Kriyāśakti
A latent power of thought in human beings that enables one to produce a visible form from one’s thoughts. T. SUBBA ROW describes it as a power that enables thought “to produce external, perceptible, phenomenal results by its own inherent energy” (Esoteric Writings, p. 11; also in SD II:173). The word is derived from two Sanskrit words, kriya, meaning action, and sakti, power. It is the externalization of an idea or thought when one’s attention and will are sufficiently concentrated. “Like the lightning conductor which leads the electric fluid, the faculty of Kriyâsakti conducts the creative Quintessence and gives it direction. Led haphazardly, it can kill; directed by the human intellect, it can create according to a predetermined plan” (CW XI:529).

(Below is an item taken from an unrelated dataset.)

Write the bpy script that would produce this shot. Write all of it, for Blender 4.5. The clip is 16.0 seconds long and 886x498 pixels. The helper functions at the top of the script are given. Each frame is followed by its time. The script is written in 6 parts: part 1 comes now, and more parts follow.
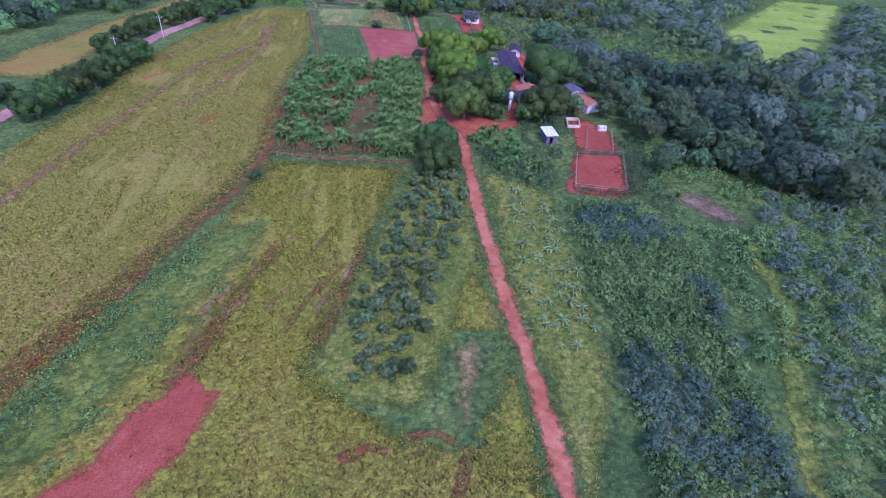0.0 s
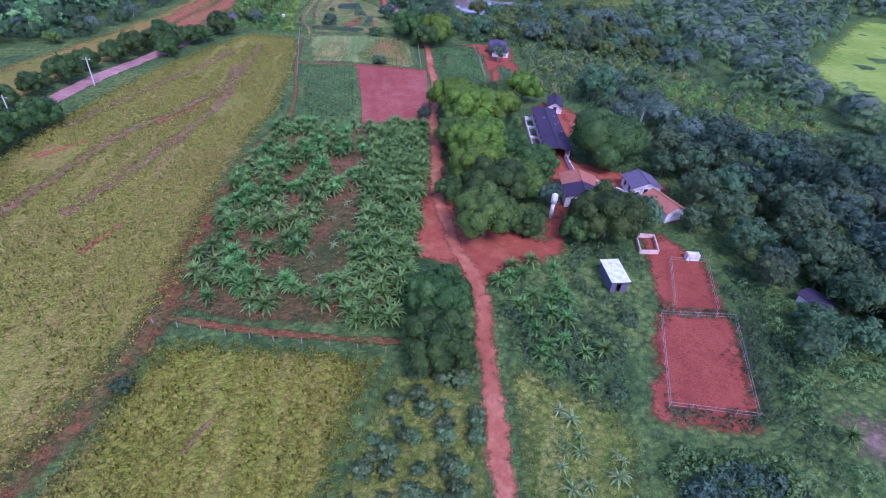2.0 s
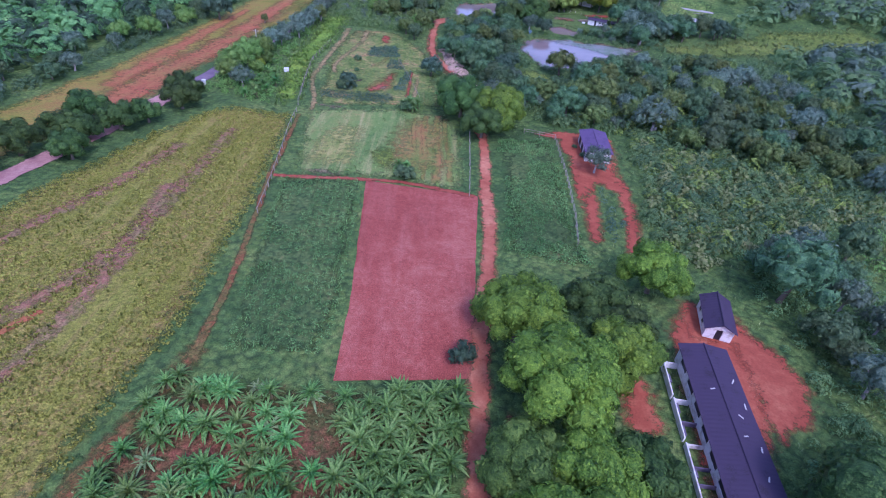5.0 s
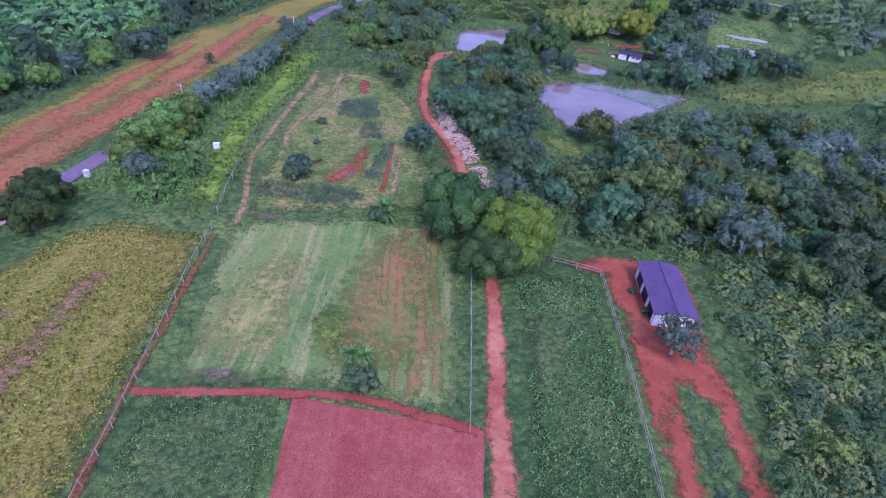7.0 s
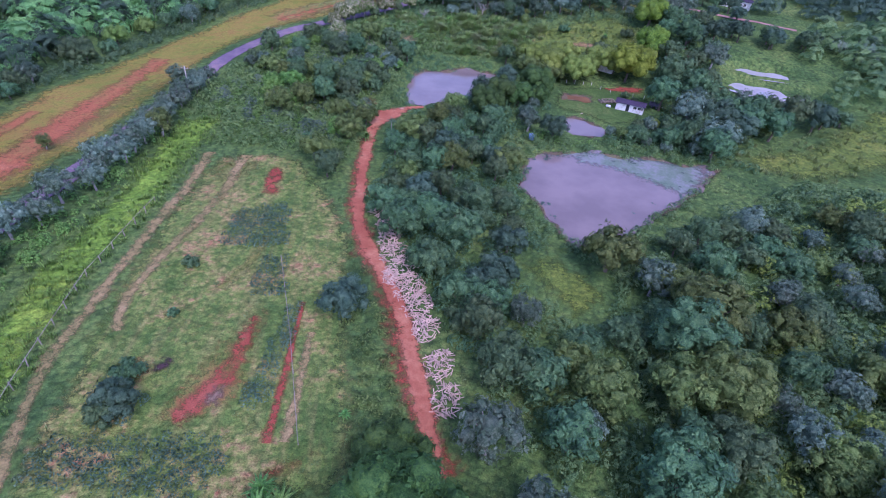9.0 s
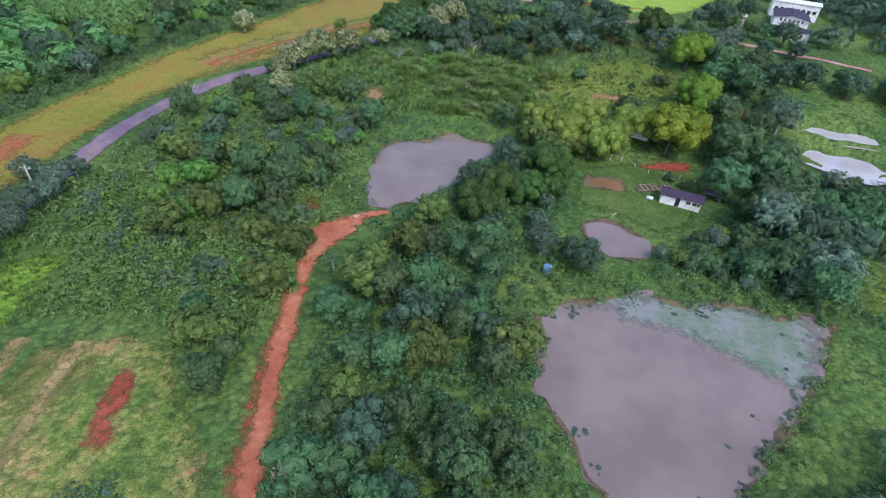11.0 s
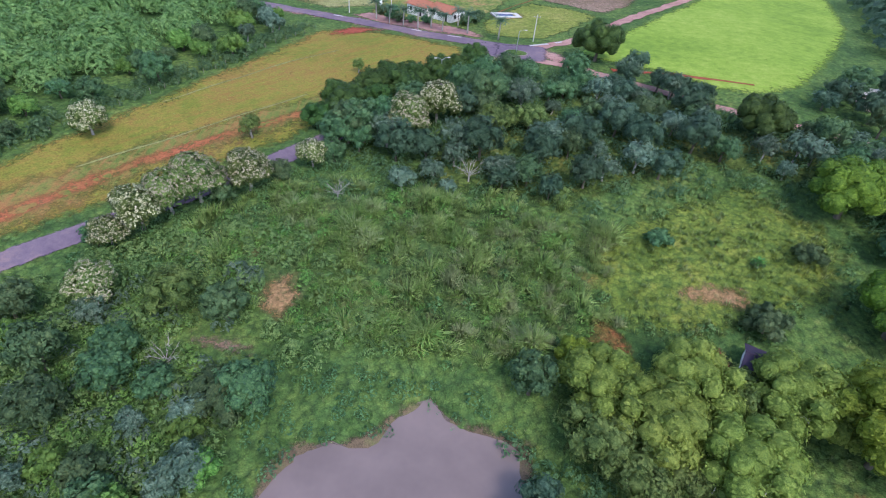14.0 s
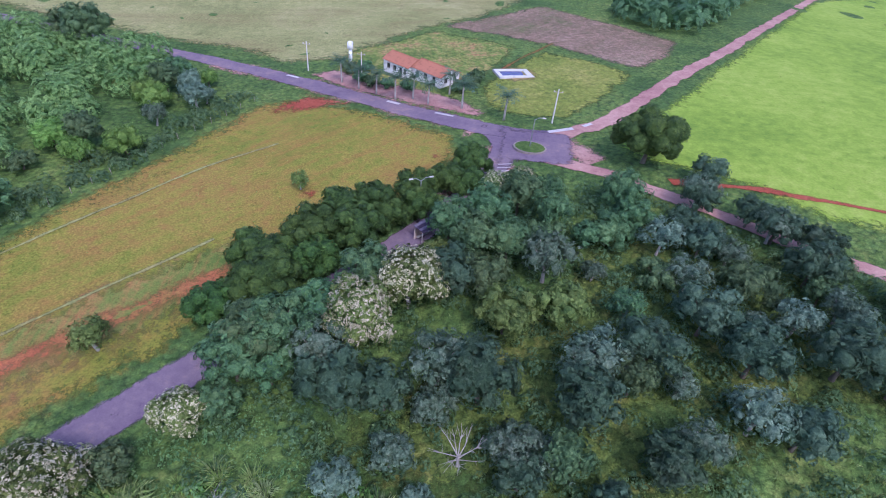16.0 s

Kriyasakti is one of the six primary powers or aktis in nature. The others are parasakti or the supreme power, icchasakti or will- or desire-power, jnanasakti or the power of wisdom or knowledge, kundalini-sakti, the power of the latent coiled energy at the human spine, and mantrika-sakti, the power of mantras. In Kashmir Shaivism, two other kinds of saktis are mentioned: chitsakti, or the power of awareness, and anandasakti, the power of bliss.
Helena P. BLAVATSKY states that the creation of the projected illusory body (MAYAVI-RUPA) is also the result of the unconscious use of kriyasakti. But an adept can perform this consciously (CW XII:706-7). Adepts can also consciously produce photographs through this power (ibid., 672).
The Secret Doctrine states that certain human beings in the Third ROOT RACE were born through the power of kriyasakti. They were called the Sons of Will and Yoga (SD II:173), also called Sons of the Fire Mist and “Sons of Ad.” Thus they were referred to as the “Mind-born Sons” (SD I:211). It also mentions that the first women were created by kriyasakti before they were naturally born as an independent sex (SD II:140).